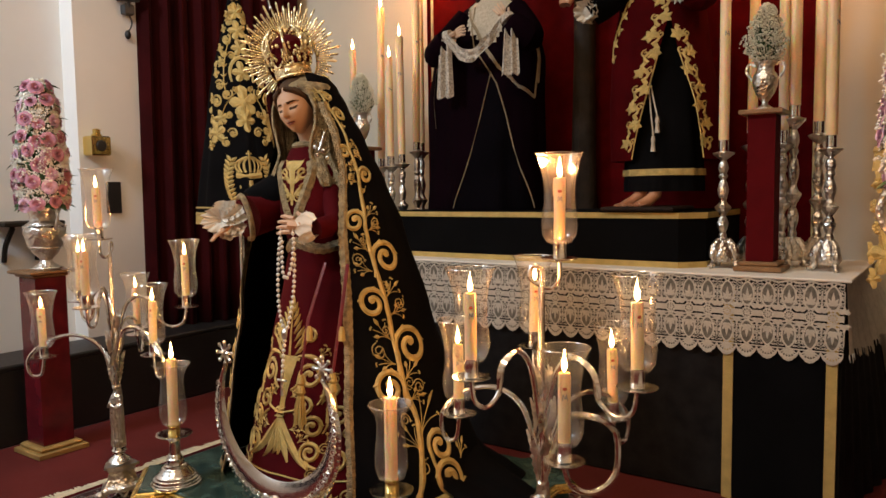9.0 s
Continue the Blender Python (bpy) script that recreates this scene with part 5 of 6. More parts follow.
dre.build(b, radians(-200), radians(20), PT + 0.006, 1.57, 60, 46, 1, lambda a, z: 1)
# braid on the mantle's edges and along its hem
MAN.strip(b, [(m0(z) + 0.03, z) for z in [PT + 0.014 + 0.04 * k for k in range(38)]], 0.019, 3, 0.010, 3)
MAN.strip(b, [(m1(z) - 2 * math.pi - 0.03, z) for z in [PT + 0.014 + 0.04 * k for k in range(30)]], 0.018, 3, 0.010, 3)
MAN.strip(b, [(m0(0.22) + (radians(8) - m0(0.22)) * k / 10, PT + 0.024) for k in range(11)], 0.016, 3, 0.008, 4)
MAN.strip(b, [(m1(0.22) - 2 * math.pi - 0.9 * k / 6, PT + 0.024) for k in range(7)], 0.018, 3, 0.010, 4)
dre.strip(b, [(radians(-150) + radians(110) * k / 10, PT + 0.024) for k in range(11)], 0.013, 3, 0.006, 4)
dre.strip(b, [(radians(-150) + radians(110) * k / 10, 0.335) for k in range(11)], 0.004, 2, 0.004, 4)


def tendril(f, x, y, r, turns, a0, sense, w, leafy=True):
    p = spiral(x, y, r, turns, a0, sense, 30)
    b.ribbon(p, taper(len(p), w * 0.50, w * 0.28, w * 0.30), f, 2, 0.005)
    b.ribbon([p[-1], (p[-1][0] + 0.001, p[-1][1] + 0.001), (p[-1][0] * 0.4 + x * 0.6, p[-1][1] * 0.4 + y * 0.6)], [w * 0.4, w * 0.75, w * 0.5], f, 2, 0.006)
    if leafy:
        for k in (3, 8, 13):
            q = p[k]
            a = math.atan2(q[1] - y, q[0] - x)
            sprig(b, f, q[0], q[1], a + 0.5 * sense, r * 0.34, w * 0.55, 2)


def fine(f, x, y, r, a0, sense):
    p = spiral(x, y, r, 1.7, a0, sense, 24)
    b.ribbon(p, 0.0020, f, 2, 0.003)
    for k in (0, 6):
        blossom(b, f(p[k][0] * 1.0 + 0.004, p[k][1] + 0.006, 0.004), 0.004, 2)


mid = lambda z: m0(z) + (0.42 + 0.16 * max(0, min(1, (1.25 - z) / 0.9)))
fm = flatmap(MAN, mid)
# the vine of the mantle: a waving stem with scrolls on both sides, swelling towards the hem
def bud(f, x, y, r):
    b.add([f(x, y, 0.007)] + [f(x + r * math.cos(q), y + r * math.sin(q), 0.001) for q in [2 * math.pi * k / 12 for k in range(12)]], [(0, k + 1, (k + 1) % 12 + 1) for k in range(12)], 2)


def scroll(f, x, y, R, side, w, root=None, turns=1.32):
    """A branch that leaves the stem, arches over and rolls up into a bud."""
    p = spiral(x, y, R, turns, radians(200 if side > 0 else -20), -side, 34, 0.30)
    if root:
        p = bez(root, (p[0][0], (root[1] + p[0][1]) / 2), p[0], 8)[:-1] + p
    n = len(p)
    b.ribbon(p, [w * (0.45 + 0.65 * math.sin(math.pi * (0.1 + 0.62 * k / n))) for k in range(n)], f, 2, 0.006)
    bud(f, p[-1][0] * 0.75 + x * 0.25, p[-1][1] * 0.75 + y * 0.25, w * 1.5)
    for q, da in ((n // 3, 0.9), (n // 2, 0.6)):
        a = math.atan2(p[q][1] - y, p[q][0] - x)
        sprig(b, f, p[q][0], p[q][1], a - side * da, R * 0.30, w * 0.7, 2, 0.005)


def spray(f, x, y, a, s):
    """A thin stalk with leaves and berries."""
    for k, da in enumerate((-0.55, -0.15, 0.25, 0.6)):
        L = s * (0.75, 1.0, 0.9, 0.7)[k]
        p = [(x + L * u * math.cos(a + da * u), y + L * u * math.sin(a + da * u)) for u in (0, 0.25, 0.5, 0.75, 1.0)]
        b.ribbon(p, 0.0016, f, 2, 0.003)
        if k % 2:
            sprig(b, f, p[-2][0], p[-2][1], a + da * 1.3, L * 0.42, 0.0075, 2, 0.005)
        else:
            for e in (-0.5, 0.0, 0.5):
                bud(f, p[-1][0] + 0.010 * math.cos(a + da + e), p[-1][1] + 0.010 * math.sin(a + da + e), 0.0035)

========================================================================

*Exercise aim*
Write out the lines from the start of the material to the line with "b.add([f(x, y, 0.007)]", inclusive and exactly. Skip the pictures.

*Output below*
9.0 s
Continue the Blender Python (bpy) script that recreates this scene with part 5 of 6. More parts follow.
dre.build(b, radians(-200), radians(20), PT + 0.006, 1.57, 60, 46, 1, lambda a, z: 1)
# braid on the mantle's edges and along its hem
MAN.strip(b, [(m0(z) + 0.03, z) for z in [PT + 0.014 + 0.04 * k for k in range(38)]], 0.019, 3, 0.010, 3)
MAN.strip(b, [(m1(z) - 2 * math.pi - 0.03, z) for z in [PT + 0.014 + 0.04 * k for k in range(30)]], 0.018, 3, 0.010, 3)
MAN.strip(b, [(m0(0.22) + (radians(8) - m0(0.22)) * k / 10, PT + 0.024) for k in range(11)], 0.016, 3, 0.008, 4)
MAN.strip(b, [(m1(0.22) - 2 * math.pi - 0.9 * k / 6, PT + 0.024) for k in range(7)], 0.018, 3, 0.010, 4)
dre.strip(b, [(radians(-150) + radians(110) * k / 10, PT + 0.024) for k in range(11)], 0.013, 3, 0.006, 4)
dre.strip(b, [(radians(-150) + radians(110) * k / 10, 0.335) for k in range(11)], 0.004, 2, 0.004, 4)


def tendril(f, x, y, r, turns, a0, sense, w, leafy=True):
    p = spiral(x, y, r, turns, a0, sense, 30)
    b.ribbon(p, taper(len(p), w * 0.50, w * 0.28, w * 0.30), f, 2, 0.005)
    b.ribbon([p[-1], (p[-1][0] + 0.001, p[-1][1] + 0.001), (p[-1][0] * 0.4 + x * 0.6, p[-1][1] * 0.4 + y * 0.6)], [w * 0.4, w * 0.75, w * 0.5], f, 2, 0.006)
    if leafy:
        for k in (3, 8, 13):
            q = p[k]
            a = math.atan2(q[1] - y, q[0] - x)
            sprig(b, f, q[0], q[1], a + 0.5 * sense, r * 0.34, w * 0.55, 2)


def fine(f, x, y, r, a0, sense):
    p = spiral(x, y, r, 1.7, a0, sense, 24)
    b.ribbon(p, 0.0020, f, 2, 0.003)
    for k in (0, 6):
        blossom(b, f(p[k][0] * 1.0 + 0.004, p[k][1] + 0.006, 0.004), 0.004, 2)


mid = lambda z: m0(z) + (0.42 + 0.16 * max(0, min(1, (1.25 - z) / 0.9)))
fm = flatmap(MAN, mid)
# the vine of the mantle: a waving stem with scrolls on both sides, swelling towards the hem
def bud(f, x, y, r):
    b.add([f(x, y, 0.007)] + [f(x + r * math.cos(q), y + r * math.sin(q), 0.001) for q in [2 * math.pi * k / 12 for k in range(12)]], [(0, k + 1, (k + 1) % 12 + 1) for k in range(12)], 2)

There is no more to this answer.